Тебя, как всех девчонок,
Я обману!15
Евдокия Вениаминовна взглянула на сына и подумала, ей показалось, в глазах его сверкнули слёзы. Но слёзы были взаправдашние.
— До сих пор помнишь её? — удивилась она.
— Да нет, мам. Почти и не помню уже. Так… Всколыхнуло что-то…
Но её, старую битую бабу, на мякине не проведёшь! Она-то чует материнским сердцем: душа у сына насквозь больная.
XVIII
Август 2001 года.
Следующие действия происходили в несколько мгновений. Евгений машинально взял цветок в зубы, чтобы освободить руку. Он толкнул дверь и поспешно шагнул в дом, не глядя вниз. Тут он наткнулся коленом на что-то мягкое, но упругое. От неожиданности он выпустил папку из рук, и она шлёпнулась о пол. Глаза его инстинктивно опустились, и он увидел перед собой согнутую спину девушки в чёрном сарафане и светлые волосы, наспех забранные в хвост. Он переступил папку, развернулся и встал на одно колено, продолжая держать цветок в зубах.
Мила мыла полы и поставила ведро возле входа. Когда мужчина входил, она как раз нагнулась, чтобы промыть половую тряпку, и получила по мягкому месту.

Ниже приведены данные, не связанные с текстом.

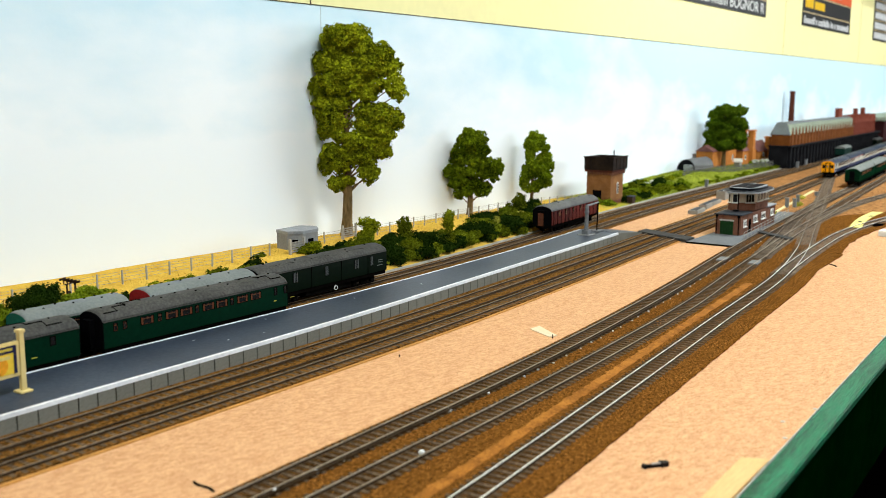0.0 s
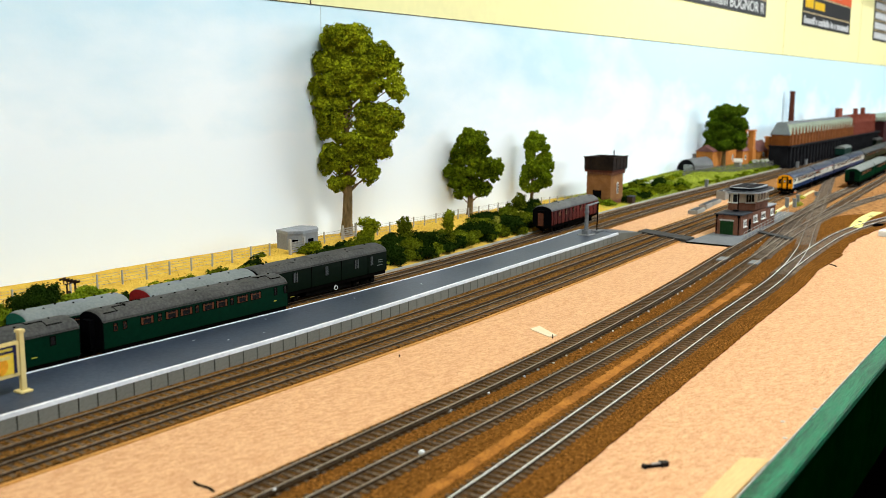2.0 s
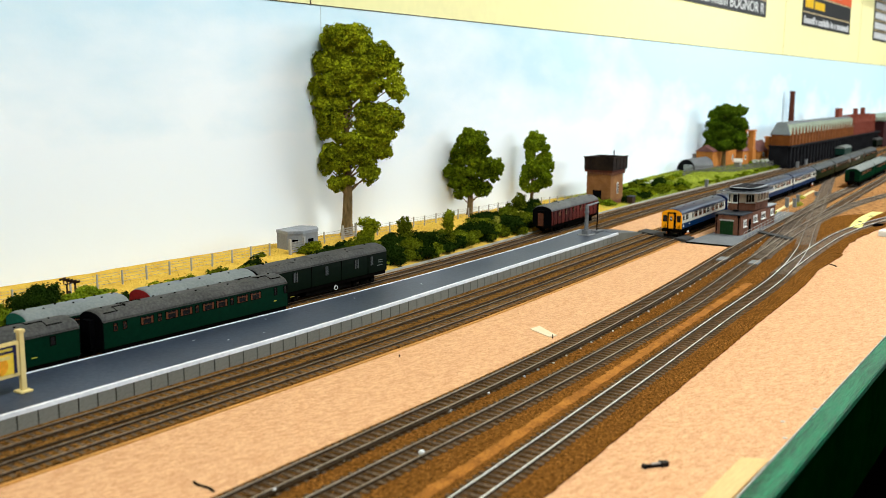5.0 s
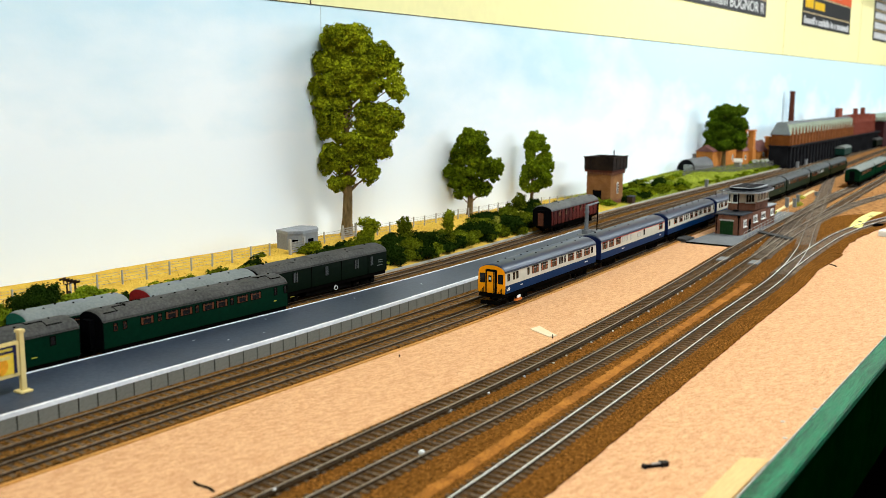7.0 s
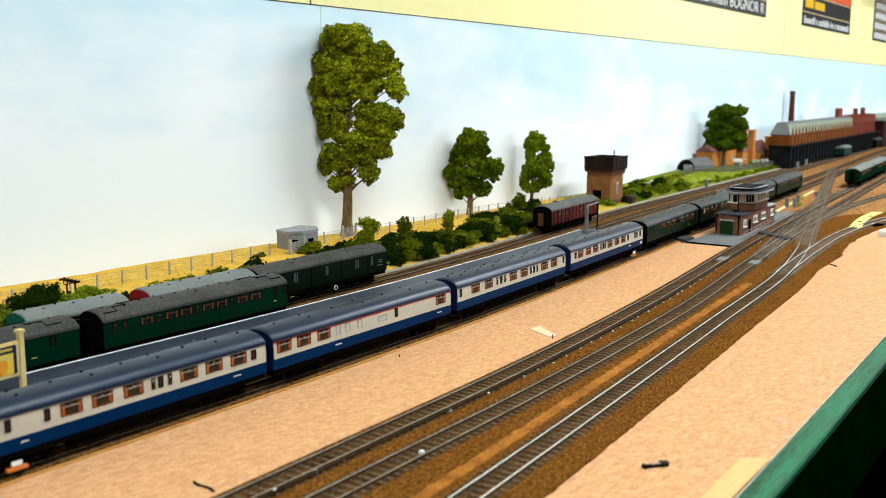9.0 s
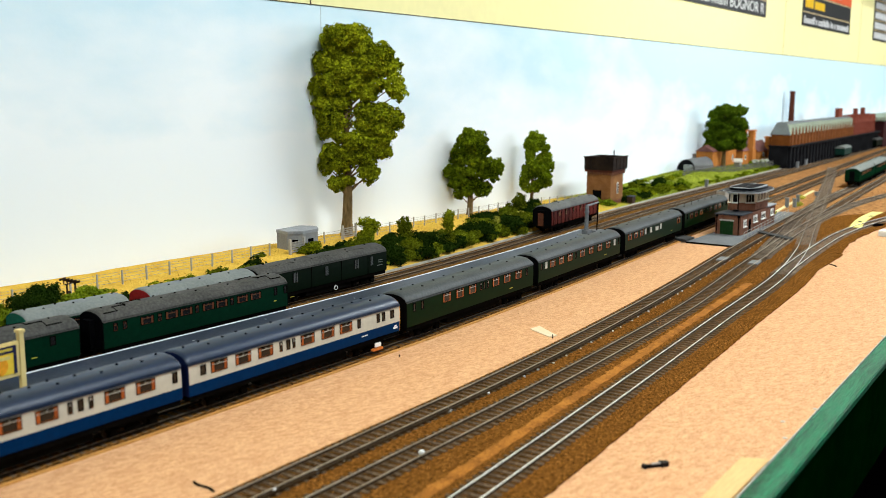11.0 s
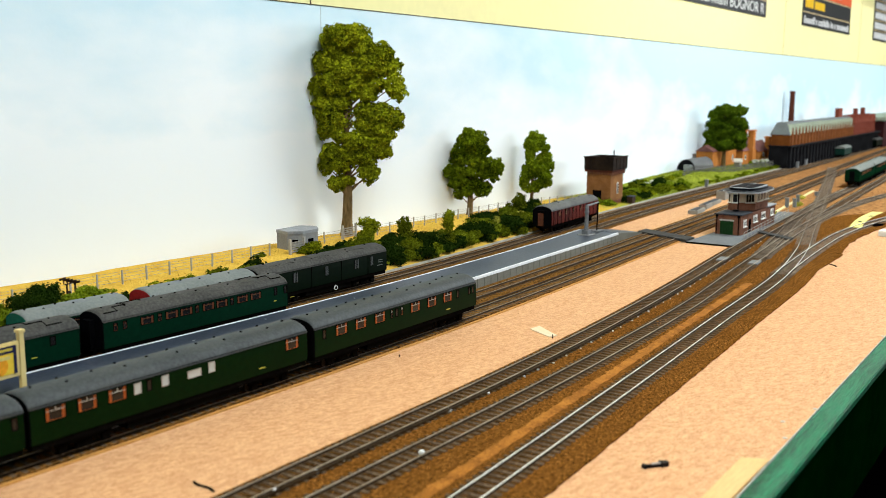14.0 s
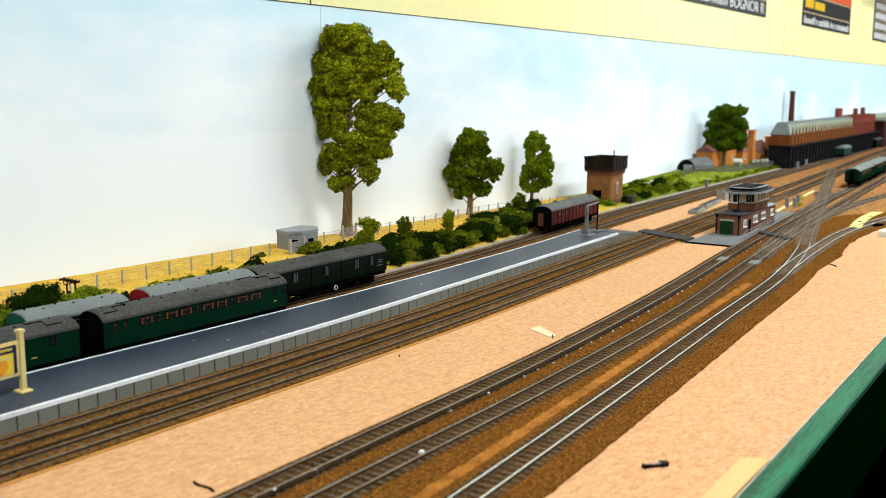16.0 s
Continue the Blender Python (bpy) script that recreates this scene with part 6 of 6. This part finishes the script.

Поднимаясь, она только успела одёрнуть подол сарафана, который подоткнула за пояс, чтобы не мешал её работе. Следователю повезло: папка упала рядом с ведром с грязной водой, а не в него. Когда она поднялась, бросив тряпку в воду, распаренная, в мелких завитушках волос вокруг лица и со слезами в глазах, она увидела Палашова стоящим на одном колене перед ней с розовой астрой в зубах. Эдакая махина в мужском обличье покорно опустилась перед ней. Он смотрел ей в лицо собачьим верным взглядом. Мила помедлила, заворожённая. Потом она медленно нагнулась и перехватила цветок зубами, пахнув жаром лица неподалёку от его левой щеки.
— Извини! — произнёс Евгений Фёдорович освободившимся ртом. — Не ожидал встретить тебя на пороге. Что это ты вздумала мыть пол на ночь глядя?

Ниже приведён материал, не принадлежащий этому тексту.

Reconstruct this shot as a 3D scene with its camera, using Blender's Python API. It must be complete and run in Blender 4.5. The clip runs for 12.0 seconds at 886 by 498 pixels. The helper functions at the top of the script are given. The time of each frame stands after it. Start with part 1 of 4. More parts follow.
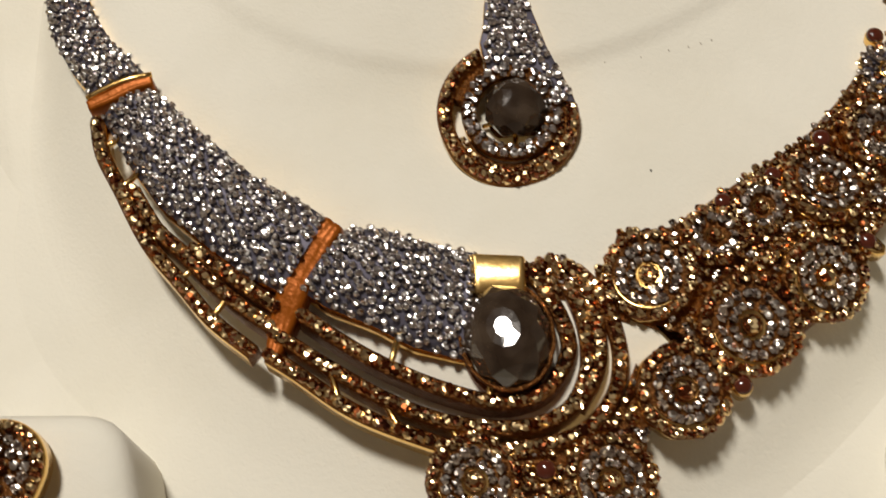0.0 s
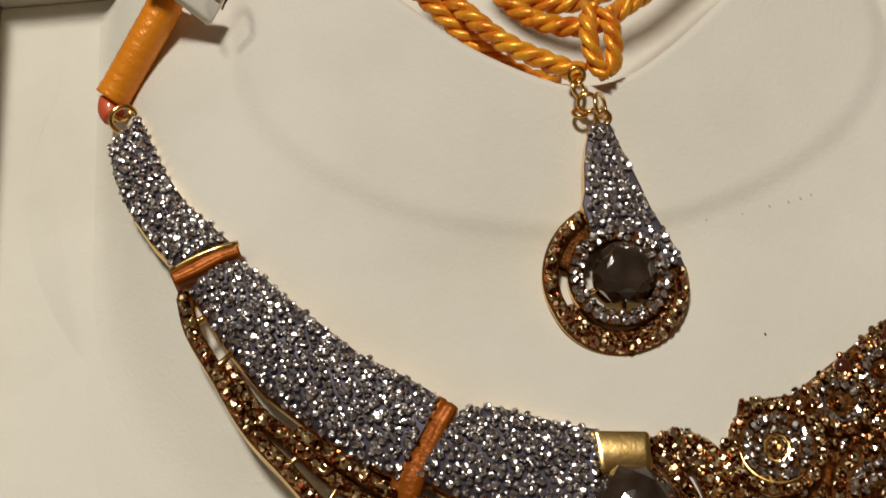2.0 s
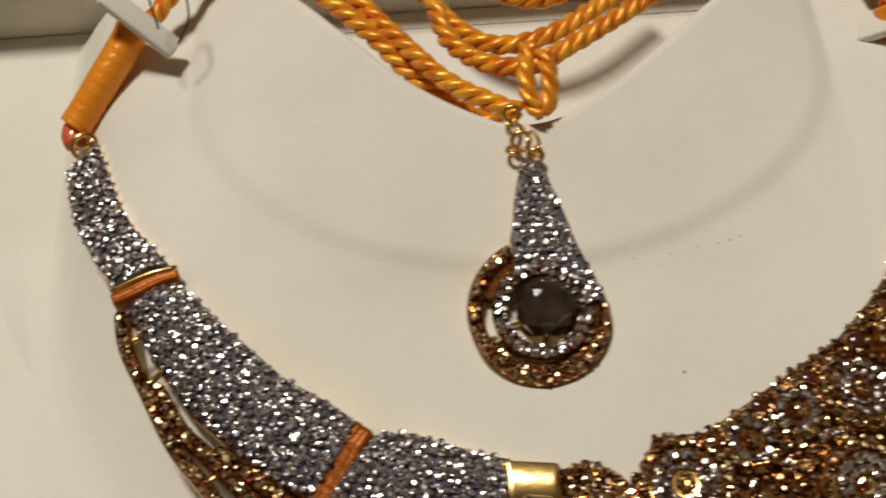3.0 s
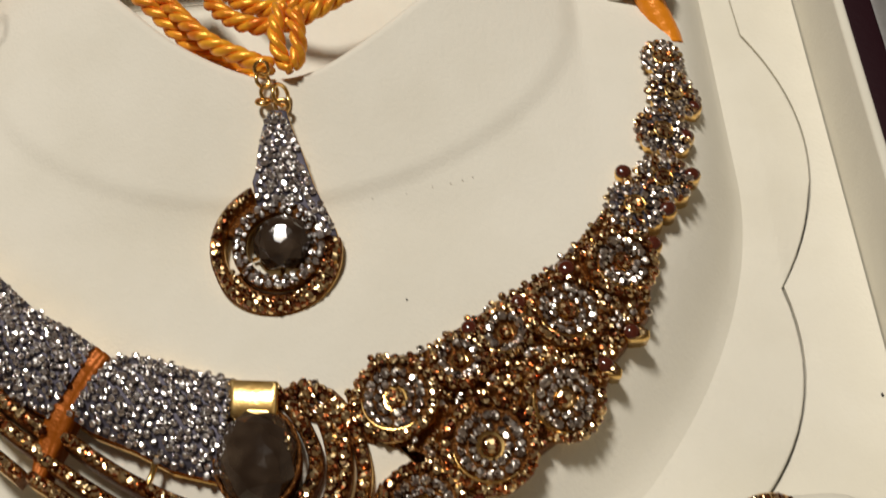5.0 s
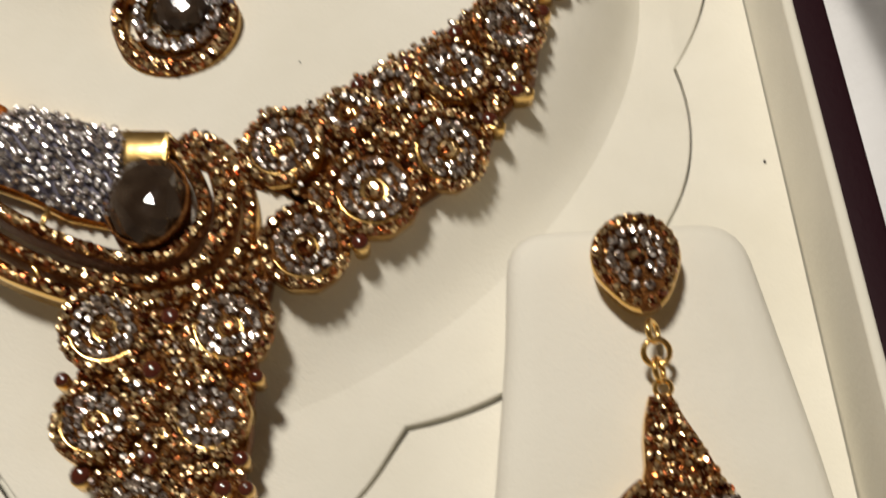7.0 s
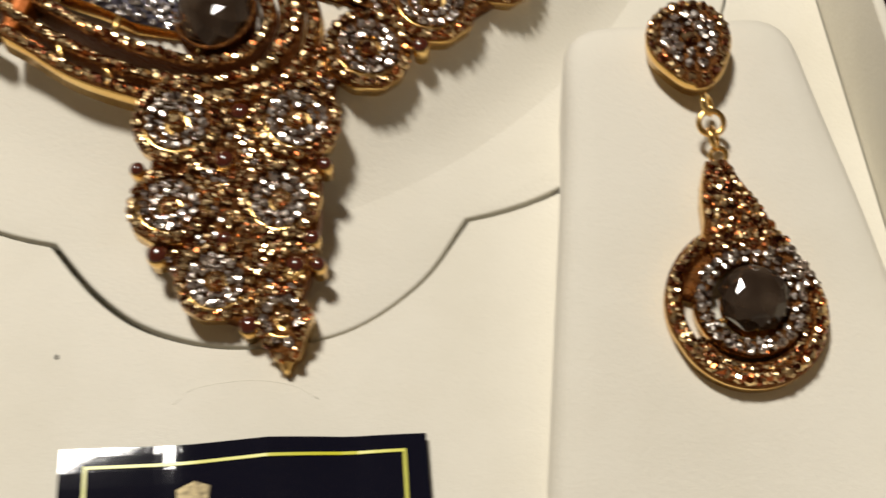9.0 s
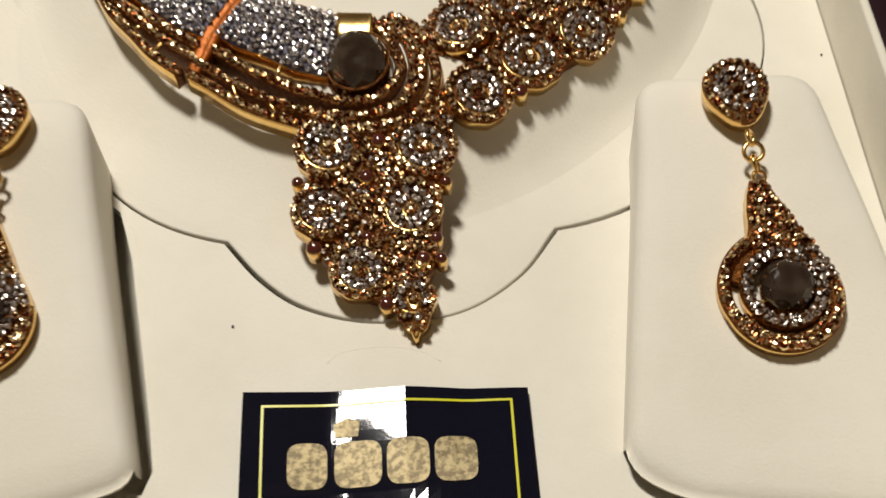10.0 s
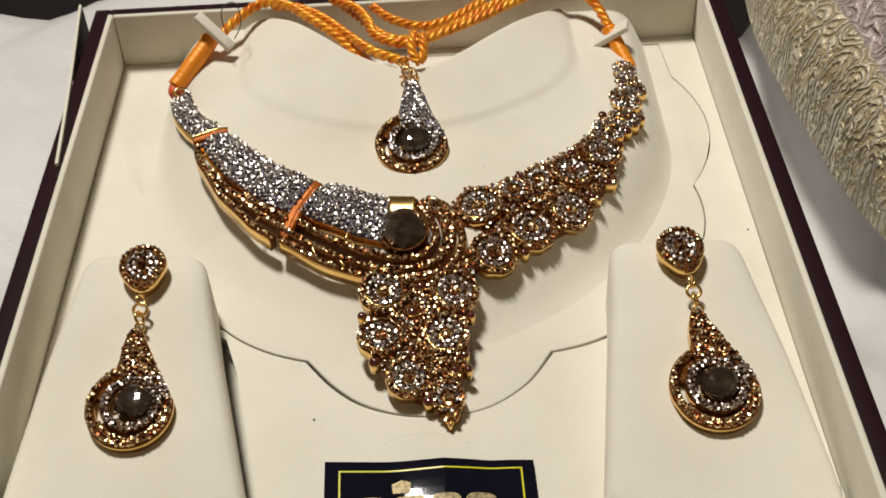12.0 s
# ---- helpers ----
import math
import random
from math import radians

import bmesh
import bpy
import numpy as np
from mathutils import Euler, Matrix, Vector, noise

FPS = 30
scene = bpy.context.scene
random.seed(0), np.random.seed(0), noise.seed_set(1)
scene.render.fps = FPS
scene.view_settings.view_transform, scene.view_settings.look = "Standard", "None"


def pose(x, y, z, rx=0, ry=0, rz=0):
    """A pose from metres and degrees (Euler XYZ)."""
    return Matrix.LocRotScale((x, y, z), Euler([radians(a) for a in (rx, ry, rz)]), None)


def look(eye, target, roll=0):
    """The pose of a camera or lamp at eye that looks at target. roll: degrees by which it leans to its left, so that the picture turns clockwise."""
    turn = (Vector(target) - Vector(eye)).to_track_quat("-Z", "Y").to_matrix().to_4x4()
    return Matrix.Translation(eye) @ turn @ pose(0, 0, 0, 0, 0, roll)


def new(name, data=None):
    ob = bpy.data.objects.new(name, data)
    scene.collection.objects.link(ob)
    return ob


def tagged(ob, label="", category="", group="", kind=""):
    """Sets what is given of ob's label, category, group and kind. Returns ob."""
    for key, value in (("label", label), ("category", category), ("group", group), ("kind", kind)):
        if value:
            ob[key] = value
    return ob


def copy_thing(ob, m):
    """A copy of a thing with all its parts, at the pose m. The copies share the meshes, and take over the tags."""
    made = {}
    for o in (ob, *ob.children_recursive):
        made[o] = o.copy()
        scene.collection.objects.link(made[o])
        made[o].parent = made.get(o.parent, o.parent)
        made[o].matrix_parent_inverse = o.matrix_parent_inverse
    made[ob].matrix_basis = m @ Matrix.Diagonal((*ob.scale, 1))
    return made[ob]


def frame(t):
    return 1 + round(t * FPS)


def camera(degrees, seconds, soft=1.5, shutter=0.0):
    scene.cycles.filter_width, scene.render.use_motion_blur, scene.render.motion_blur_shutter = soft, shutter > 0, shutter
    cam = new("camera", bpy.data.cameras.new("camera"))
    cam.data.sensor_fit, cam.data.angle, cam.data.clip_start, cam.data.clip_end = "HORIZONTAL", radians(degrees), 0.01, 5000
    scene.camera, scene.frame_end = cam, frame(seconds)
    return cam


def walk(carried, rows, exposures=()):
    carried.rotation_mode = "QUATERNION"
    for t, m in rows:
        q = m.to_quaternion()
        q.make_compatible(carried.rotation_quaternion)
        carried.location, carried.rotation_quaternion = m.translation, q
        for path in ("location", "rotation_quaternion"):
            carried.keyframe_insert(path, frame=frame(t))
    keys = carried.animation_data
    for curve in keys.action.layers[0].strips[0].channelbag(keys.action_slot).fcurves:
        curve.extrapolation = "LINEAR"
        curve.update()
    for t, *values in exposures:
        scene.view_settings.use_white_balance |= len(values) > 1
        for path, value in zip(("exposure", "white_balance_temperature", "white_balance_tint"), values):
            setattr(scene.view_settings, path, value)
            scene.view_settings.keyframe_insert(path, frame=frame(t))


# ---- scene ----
cam = camera(39.40, 12.0, soft=1.6, shutter=0.5)
PATH = [
    (0, -0.00424, 0.02382, 0.19297, 25.642, 3.234, -2.774),
    (0.5, -0.01375, 0.02812, 0.19237, 26.377, 2.057, -3.976),
    (1, -0.02102, 0.03329, 0.19157, 27.030, 0.950, -5.561),
    (1.5, -0.02633, 0.03850, 0.19274, 26.922, 0.572, -6.498),
    (2, -0.02920, 0.04324, 0.19553, 27.823, 0.290, -6.008),
    (2.5, -0.02629, 0.04112, 0.19570, 29.023, 0.724, -4.222),
    (3, -0.01079, 0.03797, 0.19823, 29.939, 2.126, -3.080),
    (3.5, 0.00245, 0.03676, 0.20486, 29.391, 1.558, -3.240),
    (3.7, 0.00824, 0.03672, 0.20577, 29.183, 1.919, -3.227),
    (5.3, 0.03229, 0.01005, 0.19847, 31.991, 3.827, -3.023),
    (5.5, 0.03310, 0.00583, 0.19811, 32.025, 3.737, -2.863),
    (6, 0.03543, -0.00160, 0.19870, 32.307, 3.875, -2.704),
    (6.5, 0.03647, -0.00987, 0.19875, 32.036, 3.742, -2.302),
    (7, 0.04449, -0.01549, 0.18486, 31.475, 3.684, -2.631),
    (7.2, 0.04615, -0.01681, 0.17967, 31.164, 3.568, -2.928),
    (8.8, 0.03631, -0.04285, 0.17009, 32.277, 2.954, -3.716),
    (9, 0.03027, -0.04674, 0.17474, 32.885, 2.718, -3.442),
    (9.5, 0.02218, -0.06059, 0.18664, 34.487, 3.377, -2.346),
    (10, 0.01695, -0.08282, 0.20382, 37.040, 2.832, -1.812),
    (10.5, 0.01595, -0.10012, 0.21943, 39.873, 2.912, -1.580),
    (11, 0.01027, -0.11586, 0.23410, 42.104, 2.333, -2.053),
    (11.5, 0.00872, -0.13232, 0.24270, 45.013, 2.067, -2.075),
    (12, 0.00910, -0.14830, 0.25008, 47.224, 2.425, -1.928),
]
EXPOSURES = [(0.0, -0.06), (0.4, -0.36), (1.0, -0.36), (2.5, -0.36), (3.7, -0.30), (5.5, -0.12), (7.2, -0.02), (9.0, 0.06), (10.5, 0.04), (12.0, 0.0)]
walk(cam, [(t, pose(x, y, z, rx, ry, rz)) for t, x, y, z, rx, ry, rz in PATH], EXPOSURES)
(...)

Мила наклонилась и передала цветок обратно ему в зубы.
— Мы же завтра уезжаем. А я и мама всегда прибираемся перед отъездом, чтобы вернуться в чистый дом. Я воду в душе погрела, можете вымыться, если желаете. Спасибо за цветок. Кого это вы ощипали?
— Так и думал, что ты не большая любительница цветов, — вздохнул Палашов, когда перехватил цветок рукой, поднял папку и встал в полный рост.